65 Bowyers and guests assembled for a reception followed by a delicious four course dinner and wines. Notwithstanding the excellent food and wine there were many other highlights. We were honoured to welcome Air Marshal Phil Osborn CBE who responded to our own Assistant Major General Dr Andrew Sharpe's toast to the guests (an excerpt of which, by popular request, is provided below) as well as the current Master of the Armourers and Brasiers, Mrs Nicky Davies, the Master Gunmaker, Mr Daryl Greatrex and the Gunmakers' Clerk, Lt Cdr Adrian Mundin MVO.

As is normal at this event, dinner was rounded off with some singing including a rousing rendition of the Bowyers' Song and, this year, some Gilbert and Sullivan, led by an excellent pianist and baritone from the Guildhall School of Music and Drama. A final mention should go to Freeman Mr Bill Terry, who joined us for his first Bowyers' dinner as a member of the Company having been admitted at the Court meeting ahead of the dinner.

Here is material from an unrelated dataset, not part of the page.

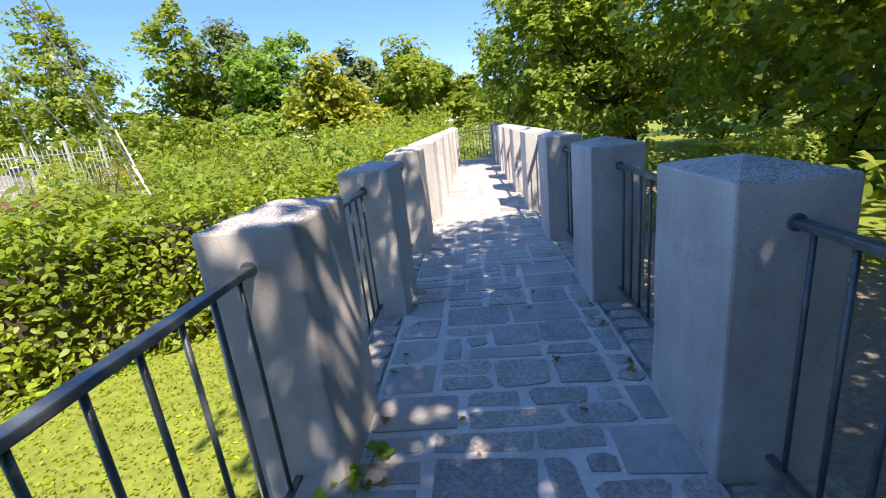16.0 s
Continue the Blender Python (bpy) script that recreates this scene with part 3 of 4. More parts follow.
for at in ((0.26, 3.15, 0.40), (0.10, 3.12, 0.20), (1.00, 3.92, 0.06), (0.80, 3.40, 0.02)):
    for _ in range(5):
        bm = bmesh.new()
        a = Vector(at) - arch_maple.location
        tip = a + Vector((rnd.uniform(-0.13, 0.13), rnd.uniform(-0.13, 0.13), rnd.uniform(-0.02, 0.05)))
        add_tube(bm, [a, a.lerp(tip, 0.5) + Vector((0, 0, 0.025)), tip], [0.0024, 0.002, 0.0016], 5)
        part("leaf_stalk", bm, TWIG, arch_maple, "thin red leaf stalk", True)
# Inner mass of the maple, with shade painted into its leaf colour.
tree("maple_tree", (-2.8, 6.6, -4.05), 0.2, 3.2,
     [((-0.3, 6.9, 0.5), (1.2, 1.0, 1.6)), ((-1.5, 5.4, 1.0), (1.0, 1.2, 1.5)), ((-1.0, 5.4, 3.0), (1.9, 1.9, 1.6)), ((0.5, 7.2, 2.6), (1.7, 1.6, 1.5)), ((-0.8, 6.4, 5.2), (2.2, 1.9, 1.6)), ((0.9, 7.4, 5.0), (1.7, 1.6, 1.5)), ((-2.2, 4.6, 2.0), (1.5, 1.4, 1.8)), ((-0.6, 7.0, -1.3), (1.1, 0.9, 0.8))],
     18000, 0.135, LOBED_SHAPE, SHADED_LEAF, 19, MAPLE_LABEL + " shading the sunken yard", 0.36, 50, 0.45, flat=0.28)
# High crown stays out of view; added to keep sun off the trees beneath.
tree("maple_tree", (-3.4, 7.6, -4.05), 0.3, 9.0,
     [((1.0, 4.7, 8.4), (2.2, 1.8, 1.3)), ((0.2, 6.8, 8.6), (2.4, 2.0, 1.4)), ((2.4, 6.9, 8.4), (2.0, 2.0, 1.2)), ((-1.6, 5.2, 8.0), (1.8, 1.8, 1.4)), ((3.3, 5.2, 8.6), (1.8, 1.6, 1.1)), ((3.6, 8.4, 8.6), (1.8, 1.8, 1.1)), ((1.2, 8.8, 8.8), (2.0, 1.8, 1.2)), ((3.4, 3.5, 8.6), (1.6, 1.1, 0.9)), ((-3.2, 7.5, 9.5), (2.6, 2.4, 1.8))],
     17000, 0.21, LOBED_SHAPE, MAPLE, 16, "added tall maple with an unseen high crown shading the trees below", 0.45, 40, 0.3, flat=0.3)
# Leaf colour darkened so that this crown looks shaded.
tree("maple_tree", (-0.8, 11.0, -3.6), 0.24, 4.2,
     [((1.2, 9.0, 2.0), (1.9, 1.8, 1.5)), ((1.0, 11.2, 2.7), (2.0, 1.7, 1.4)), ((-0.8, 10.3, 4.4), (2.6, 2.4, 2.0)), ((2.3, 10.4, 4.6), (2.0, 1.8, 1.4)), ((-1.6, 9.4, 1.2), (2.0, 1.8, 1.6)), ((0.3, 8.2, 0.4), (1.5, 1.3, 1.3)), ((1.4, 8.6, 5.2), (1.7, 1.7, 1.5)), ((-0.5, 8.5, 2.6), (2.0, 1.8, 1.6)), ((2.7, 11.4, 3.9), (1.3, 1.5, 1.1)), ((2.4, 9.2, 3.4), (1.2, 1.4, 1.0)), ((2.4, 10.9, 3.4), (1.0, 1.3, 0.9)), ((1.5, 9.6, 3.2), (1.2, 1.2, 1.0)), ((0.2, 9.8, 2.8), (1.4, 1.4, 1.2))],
     56000, 0.118, LOBED_SHAPE, SHADED_LEAF, 12, MAPLE_LABEL + " leaning over the walkway", 0.38, 54, 0.4, flat=0.28)
tree("maple_tree", (10.35, 15.5, -1.5), 0.28, 4.8,
     [((7.2, 15.6, 4.2), (2.3, 2.2, 1.2)), ((6.0, 18.2, 4.4), (2.0, 2.2, 1.1)), ((9.5, 14.0, 4.4), (2.6, 2.4, 1.5)), ((10.5, 17.5, 4.8), (2.8, 2.6, 2.0)), ((7.6, 13.2, 5.2), (2.2, 2.0, 1.3)), ((8.6, 16.5, 6.6), (3.4, 3.2, 1.8)), ((8.4, 19.6, 3.2), (1.8, 1.9, 1.6)), ((5.6, 14.2, 5.4), (1.8, 2.2, 1.0)), ((6.6, 11.6, 5.9), (2.0, 2.0, 1.0)), ((8.0, 17.6, 2.0), (1.2, 1.2, 0.9)), ((6.4, 16.8, 3.4), (1.2, 1.5, 0.6)), ((5.2, 17.6, 5.4), (1.5, 1.6, 0.8))],
     32000, 0.15, LOBED_SHAPE, MAPLE, 13, MAPLE_LABEL + " arching over the walkway", 0.42, 70, 0.4, flat=0.22, lean=(-1.5, 0.5))
# Shade is painted into this crown's leaves too.
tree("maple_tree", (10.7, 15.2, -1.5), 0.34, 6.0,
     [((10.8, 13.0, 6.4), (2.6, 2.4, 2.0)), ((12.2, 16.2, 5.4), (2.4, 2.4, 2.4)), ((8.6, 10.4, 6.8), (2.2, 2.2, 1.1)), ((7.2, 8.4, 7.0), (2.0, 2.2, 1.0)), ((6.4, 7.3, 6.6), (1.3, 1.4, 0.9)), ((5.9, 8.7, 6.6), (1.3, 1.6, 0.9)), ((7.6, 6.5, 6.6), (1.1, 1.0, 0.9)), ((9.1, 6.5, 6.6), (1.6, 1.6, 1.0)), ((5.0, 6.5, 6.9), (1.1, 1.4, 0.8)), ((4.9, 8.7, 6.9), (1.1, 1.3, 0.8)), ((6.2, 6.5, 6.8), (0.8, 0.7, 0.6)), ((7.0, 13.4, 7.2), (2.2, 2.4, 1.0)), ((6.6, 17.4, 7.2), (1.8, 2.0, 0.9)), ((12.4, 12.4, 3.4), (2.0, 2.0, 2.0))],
     26000, 0.165, LOBED_SHAPE, SHADED_LEAF, 15, "tall maple shading the terrace corner, its leaves darkened as if in shade", 0.42, 60, 0.35, flat=0.28)
tree("maple_tree", (10.6, 23.5, -1.2), 0.26, 2.8,
     [((8.2, 22.8, 3.2), (2.0, 2.2, 2.0)), ((10.5, 21.5, 2.4), (2.2, 2.2, 2.2)), ((10.2, 24.5, 4.8), (2.8, 2.8, 2.2)), ((8.8, 25.4, 3.0), (2.0, 2.0, 1.8)), ((12.5, 21.5, 1.5), (2.2, 2.2, 2.0))],
     20000, 0.165, LOBED_SHAPE, MAPLE, 14, MAPLE_LABEL + " beyond the gravel path", 0.42, 70, 0.5, flat=0.25)
tree("maple_tree", (8.4, 31.0, -1.2), 0.22, 2.6,
     [((7.2, 30.6, 4.6), (2.3, 2.3, 1.6)), ((6.2, 30.2, 2.9), (1.9, 2.0, 1.5)), ((8.6, 30.0, 3.2), (2.0, 2.0, 1.7)), ((7.0, 29.6, 1.5), (1.9, 1.7, 1.0)), ((9.4, 31.2, 1.9), (1.6, 1.8, 1.1)), ((8.0, 31.4, 5.6), (1.5, 1.5, 1.0))],
     20000, 0.155, LOBED_SHAPE, PARK_LEAF, 17, MAPLE_LABEL + " standing near the walkway's far end", 0.23, 60, 0.66, flat=0.6)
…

In his own speech, the Master was delighted to show those in attendance The New Red Book and The New History, by Assistant Simon Leach and Past Master Tony Kench respectively. Thanks were passed to Assistant Myles Archibald and both authors for their hard work on this project. The Master explained that copies of The New History were given to each Company member at the dinner and that complimentary copies will be sent to all other Company members over the next few weeks.

Sarah Pearce

The Bowyers' Henry V – by Andrew Sharpe

What's she that wishes more of our Company had attended tonight?
My cousin, Pearce? No, Gallant Clerk;
If we are mark'd to dine, we are enough
To do our dinner proud; and if to eat and drink,
The fewer men, the greater share of dinner.
God's will! I pray thee, wish not one man more.
By Jove, I do not care who doth feed upon my cost;
It yearns me not if men white or black tie wear;
Such outward things dwell not in my desires.
But if it be a sin to covet a good claret,
I am the most offending soul alive.
No, faith, Sarah, wish not for one man more.
Rather proclaim it, Gallant and Learned Clerk, through our host,
That he which hath no stomach for their pudding,
Let him depart; his passport shall be made,
And crowns for a cab put into his purse;
We would not dine in that man's company
That fears his fellowship to dine with us.

This day is call'd the feast of Crispian.
He here that outlives this day, and comes safe home,
Will stand a tip-toe when this day is nam'd,
And rouse him at the name of Crispian.
He that shall live this day, and see old age,
Will yearly, on the vigil, feast his neighbours,
And say "To-morrow is Saint Crispian."
Then will he strip his port-stained sleeve
And show last year's menu card,
And say "This meal I had on Crispin's day."
Old men forget; yet all shall be forgot,
But he'll remember, with advantages,
What a feast he had that day.

Then shall our names,
Familiar in his mouth as household words—v Laxton the Master, Baldry and Elliott,
Walton and Archibald (and Archibald), Kench and Preece,
Be in their flowing cups freshly rememb'red.

This story shall the good man teach his son;
And Crispin Crispian shall ne'er go by,
From this day to the ending of the world,
But we in it shall be rememberèd —
We few, we happy few, we band of brothers;
For he to-day that eats his pudding with me
Shall be my brother; be he ne'er so vile,
This day shall gentle his condition;
And gentlemen in England now a-bed
Shall think themselves accurs'd they were not here,
And hold their Liveryhood cheap whiles any speaks
That dined with us upon this Saint Crispin's day.